Maybe it's just a coincidence. You're doing whatever it is you do and she's doing whatever it is she does and if you rolled the dice a trillion times, one of those times you'd end up at the same time in the same place. It doesn't mean anything. Sure, the two events — the two of you going to the same restaurant at the same time and place — have created a powerful, new event. But it's the same as two asteroids colliding in space. A big event doesn't necessitate meaning.
Or maybe it does mean something — something really, really important. Like you're supposed to be together! What else propelled you through all these elaborate mechanics, all these decisions conspiring to bring you two together!
Now, no events are discrete. The things that happen to us are related to other things that happen to us. The most familiar of these connections is linear cause and effect which makes the connections between events obvious. My friend called me because I'd called him. Or my parents came to visit because they wanted to see their grandson. (If I were walking through the Mission one day and there, at a coffee shop with her AirBook open, was my mother I'd probably drop dead.)
And yet things happen to us all the time that are connected in ways we can't discern. Indeed, all things are connected in some way to all other things, a billion butterfly wings and such. These connections can be more or less resonant, more or less obvious, but they're always there. All events are part of ever fluctuating constellations, at once creating and being created.
Sometimes, things happen to us that seem discontinuous — there is no discernible cause and effect — and yet are so intimately related we feel there must be some connection. Or at least a connection we should know. I mean when someone rolls a ball down the street towards me, it is so obvious how the ball came to me that I don't ask what the connection is. But when something happens like you find your should-be girlfriend in a random restaurant on a date, you find yourself looking around for the cause — for surely there must be!
In our so-called scientific culture, your first thoughts concern the cause and effect. Did she tell me she was coming here and I forgot? Or vice versa? Is this restaurant close to something that connects it to us?
An obvious, linear, causal connection can't be found. And yet there she is! Here I am! Somehow, despite the 10,000 restaurants in this city, despite all the different times people come to eat, we came to the same restaurant — one neither of us had ever been to! And at the same time! My god, it must mean something!
The uninteresting answer is that it is the work of some master plan, some divine providence, some inscrutable knowing that exists above these two events, connecting them in ways your eyes and human intelligence cannot possibly know. This is what we do when we can't explain things empirically: If I can't see it, it can't be! And so we look over the head of the event and appeal to some "higher" source.
And we are left with a thoroughly unsatisfying, and I dare say false, dichotomy. On the one hand, god and a meaning that is exterior to the events, a sure meaning that guides — a soul to the body that is experience. On the other hand, we have "pure" chance and meaninglessness — shit happens, no big deal.
But it seems to me that both of these options are silly, that there are connections between events that happen in all sorts of ways beyond cause and effect and that these connections are not part of some divine plan.

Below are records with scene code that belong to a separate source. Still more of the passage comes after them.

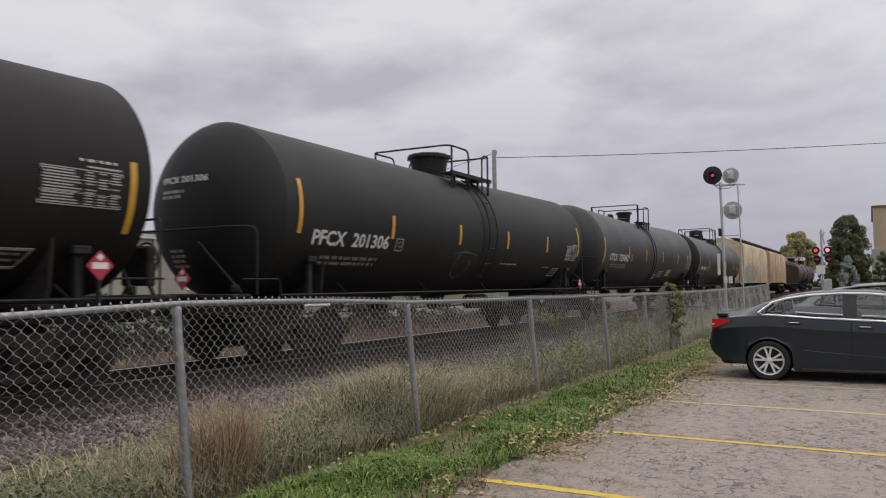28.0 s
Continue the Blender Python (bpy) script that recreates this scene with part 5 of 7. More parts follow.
def hopper_car(spec):
    """Covered hopper: ribbed sides, sloped ends, roof hatches."""
    L, mat = spec["L"], spec["mat"]
    root = thing("hopper_car", spec["label"], "hopper car", group="hopper cars of the train")
    h = L / 2 - 0.9
    side = [(1.58, 1.15), (1.60, 1.3), (1.60, 3.95), (1.52, 4.18), (0.9, 4.5), (0.45, 4.6)]
    prof = side + [(-x, z) for x, z in side[::-1]]
    mb = MB().rings([[(x, y, z) for x, z in prof] for y in (-h + 0.3, h - 0.3)])
    part("body", mb, mat, root, smooth=25)
    for s in (-1, 1):
        slope = MB().prism([(s * (h - 0.28), 3.6), (s * (h - 0.28), 1.2), (s * (h - 1.9), 1.15), (s * (h - 1.6), 3.7)][::s], "x", -1.5, 1.5)
        part("end_sheet", slope, mat, root)
        part("end_post", MB().box(1.5, s * (h + 0.35), 2.5, 0.12, 0.10, 3.0, 0.01).box(-1.5, s * (h + 0.35), 2.5, 0.12, 0.10, 3.0, 0.01).box(0, s * (h + 0.35), 3.95, 3.1, 0.10, 0.12, 0.01), mat, root)
        part("end_platform", MB().box(0, s * (h + 0.5), 1.1, 2.9, 0.9, 0.10, 0.01), M["under"], root)
        lad = part("end_ladder", MB().tube([(1.62, s * (h + 0.1), 1.0), (1.62, s * (h + 0.1), 4.0)], 0.018, 5), M["alu_dull"], root)
        for z in np.arange(1.2, 4.0, 0.36):
            part("rung", MB().tube([(1.62, s * (h + 0.1), z), (1.62, s * (h - 0.3), z)], 0.015, 5), M["alu_dull"], lad)
        sl = part("stub_sill", MB().box(0, s * (h - 0.2), 0.86, 0.4, 2.6, 0.34, 0.02), M["under"], root)
        part("coupler", cached("coupler", coupler_mesh), None, sl, m=pose(0, s * (L / 2 - 0.72), 0.84, 0, 0, 0 if s > 0 else 180))
        truck(root, s * (h - 1.1))
    for y in np.linspace(-h + 0.35, h - 0.35, 4):
        for x in (-1, 1):
            part("side_post", MB().box(x * 1.60, y, 2.5, 0.05, 0.10, 2.6, 0.01), mat, root)
    for y in (-h * 0.55, 0, h * 0.55):
        part("discharge_hopper", MB().rings([[(x * w, y + yy * l, z) for x, yy in ((-1, -1), (1, -1), (1, 1), (-1, 1))] for w, l, z in ((0.45, 0.35, 0.45), (1.4, 1.6, 1.2))]), M["under"], root)
    part("running_board", MB().box(0.95, 0, 4.64, 0.5, 2 * h - 0.4, 0.06, 0.01).box(-0.95, 0, 4.64, 0.42, 2 * h - 0.8, 0.04, 0.01), M["brown2"], root, "rusty roof running board")
    for y in np.linspace(-h + 0.6, h - 0.6, 12):
        part("board_bracket", MB().box(1.1, y, 4.52, 0.5, 0.06, 0.16, 0.01), M["brown2"], root)
    for y in np.linspace(-h + 1.2, h - 1.2, 6):
        part("roof_hatch", MB().box(0, y, 4.66, 0.7, 1.9, 0.14, 0.03), mat, root)
    rng = random.Random(spec["seed"])
    spots = [(y, y + 2.4, 1.5, 2.6, 0.07, "graffiti") for y in (rng.uniform(-h + 6, h - 4) for _ in range(1))]
    if spec["seed"] == 3:
        spots += [(-h + 1.2 + 1.5 * k, -h + 3.2 + 1.5 * k, 1.3, 2.5, 0.42, "graffiti_teal") for k in range(4)]
    for k, (ya, yb, za, zb, w, name) in enumerate(spots):
        for q, mb in enumerate(scrawl(ya, yb, za, zb, 50, 2.5, spec["seed"] * 9 + k, 3, w)):
            mb.v = [(1.604 + 0.0006 * (q + 3 * k), yy, z) for x, yy, z in mb.v]
            part("graffiti_stroke", mb, M[name], root, "faded stroke of spray paint")
    mb = MB()
    for k in range(8):
        mb.box(1.604, -h * 0.5 + rng.uniform(-1.5, 1.5), 3.2 - k * 0.12, 0.006, rng.uniform(0.5, 1.4), 0.05)
    part("small_print", mb, M["dim"], root)
    return root


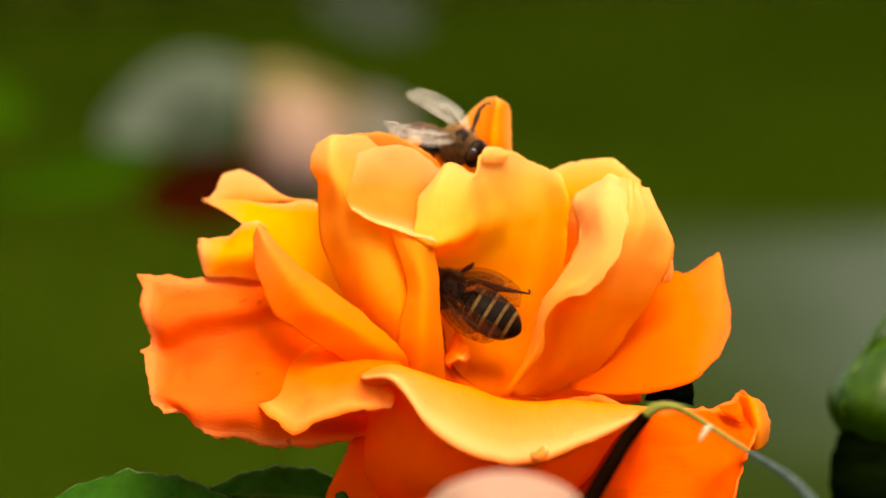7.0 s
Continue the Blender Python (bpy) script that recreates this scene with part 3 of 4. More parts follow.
petal(PETAL_WALL, [
    [(12.4, 15.4, 1.5), (16.4, 14.4, 2.2), (20.6, 13.0, 2.2), (23.9, 11.0, 2.8)],
    [(12.2, 16.2, 7.3), (15.6, 15.8, 7.5), (19.7, 14.2, 7.3), (23.7, 12.0, 6.9)],
    [(12.4, 17.2, 10.1), (14.8, 17.6, 11.0), (20.0, 16.4, 11.5), (24.0, 13.4, 9.0)],
], seed=19, across=24, along=14)
# tall right petal and its rolled front edge
petal(PETAL_RIGHT, [
    [(7.1, 2.0, -16.8), (9.1, 0.0, -16.9), (11.7, 0.0, -16.9)],
    [(9.4, -1.0, -11.9), (13.3, -3.0, -13.2), (17.1, 0.0, -14.6)],
    [(11.3, -2.0, -6.9), (16.2, -5.0, -8.5), (22.3, -1.0, -7.9)],
    [(12.6, -3.0, -3.9), (18.8, -6.5, -2.6), (26.2, -1.0, -1.9)],
    [(15.0, -3.0, 0.1), (20.4, -6.5, 1.4), (27.1, 0.0, 1.1)],
    [(16.4, 0.0, 4.7), (21.5, -4.0, 5.3), (26.7, 1.0, 3.3)],
    [(19.6, 5.0, 9.2), (21.8, 2.0, 9.1), (24.3, 4.0, 7.5)],
], "tall orange cup petal with a notched rim", seed=20, ruffle=0.5, across=44, along=46, pleat=0.6)
petal(PETAL_ROLL, [
    [(6.6, -3.0, -16.6), (7.0, -4.0, -16.6), (7.4, -4.0, -16.4)],
    [(9.3, -4.0, -11.8), (9.9, -6.0, -12.1), (10.6, -6.0, -12.3)],
    [(10.3, -4.5, -8.5), (11.0, -7.0, -8.6), (11.4, -7.5, -7.8)],
    [(11.5, -4.5, -5.2), (13.1, -8.0, -4.6), (13.5, -8.6, -5.3)],
    [(14.3, -3.4, -1.3), (16.1, -8.6, -2.2), (17.0, -10.0, -3.8)],
    [(15.4, -1.0, 2.7), (17.7, -8.0, 1.4), (19.8, -10.0, 0.4)],
    [(15.1, 2.0, 6.4), (17.8, -5.0, 6.0), (20.8, -7.6, 4.6)],
    [(18.6, 4.0, 8.8), (19.8, 1.0, 9.3), (20.9, -3.0, 8.1)],
], "pale rolled edge of a cup petal", seed=21, ruffle=0.55, across=18, along=40)
# right outer petal
petal(PETAL_ORANGE, [
    [(14.5, 2.0, -13.3), (14.4, 0.0, -14.9), (14.7, -2.0, -16.1)],
    [(20.6, 5.0, -8.0), (21.1, 0.0, -12.6), (20.2, -3.0, -16.4)],
    [(26.5, 8.0, -2.6), (26.4, 0.0, -9.9), (24.8, -4.0, -16.0)],
    [(29.3, 9.0, -2.4), (30.1, 1.0, -8.6), (28.5, -4.0, -15.0)],
    [(32.8, 10.0, -0.2), (32.8, 4.0, -6.0), (31.2, -2.0, -13.2)],
    [(33.1, 10.0, -0.3), (34.1, 6.0, -6.7), (32.8, 1.0, -11.0)],
], "spread orange petal", seed=22, across=24, along=30)
petal(PETAL_PEACH, [
    [(26.0, 7.0, -3.5), (26.5, 7.0, -3.5), (27.0, 7.0, -3.3)],
    [(26.3, 7.0, -2.1), (26.7, 7.0, -2.0), (27.2, 7.0, -2.0)],
    [(26.8, 7.0, -0.6), (27.0, 7.0, -0.4), (27.3, 7.0, -0.6)],
], "thin petal tip", seed=27, across=8, along=10)
# added sheet that carries the cup's inner shade as colour
petal(PETAL_HEART_SHADE, [
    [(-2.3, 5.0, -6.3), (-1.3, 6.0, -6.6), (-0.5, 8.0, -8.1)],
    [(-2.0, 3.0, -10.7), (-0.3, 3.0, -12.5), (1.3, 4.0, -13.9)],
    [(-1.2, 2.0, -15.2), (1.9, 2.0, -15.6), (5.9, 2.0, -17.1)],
], "heart of the rose, its cavity shade put into dark red", seed=29, across=12, along=14)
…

While we tend to focus on things that move linearly — our life trajectory, career, stories, movies, our laws of physics —the fact is things connect laterally, diagonally, and discontiguously, that is, skipping time and place to forge a connection. Indeed, some events skip across the surface of time, like a comet coming into view now and again. There are forces that exceed us such as, say, gravity. But there are all sorts of forces as we are not actors on the stage of the earth but constitutive and constituent of this cosmos.
And the cosmos is neither meaningful nor meaningless. The cosmos happens. And this very happening is meaning. Which is to say, meaning is not to be found outside of what happens. Nor is meaning to be evaded. Meaning is something that happens, not something that is.
Back to your incident in the restaurant. It is neither just a coincidence — which says nothing — nor the act of a divine order. It is meaningful precisely in that it happened. What connects your being there and her being there is that you're both there!There is no secret stitching these two disparate events together. The fact of these two disparate events happening at the same time is the meaning!
The meaning is in the event. You can both feel it. Meaning is ricocheting all over your mind, belly, loins, flying around the restaurant, summoning your old selves, your future selves, your possible selves. This event is a nexus of meanings — that is, the meaning is plural.
Like all events, meaning is multiple made up of millions of threads — all your moods and desires and experiences as well as the moods, desires, and forces of the cosmos. A coincidence is not a premeditated conspiracy; it is an emergent conspiracy. The fact that you happened into that restaurant at that time and place means something. But that something is multiple.
Synchronicity is significant. It is an intersection of forces, of flows. Such is the universe: flows of affect, debris, rocks, sensations, light often all mixed up and moving faster than light, the speed of thought, infinitely swift. Events and things collide, sometimes poignantly. This makes such synchronous events something to reckon — not that there's some secret meaning but precisely because it happened. You may want it to signify one thing but no one gets off that easy. Like all reckoning, it is multiple and uncertain.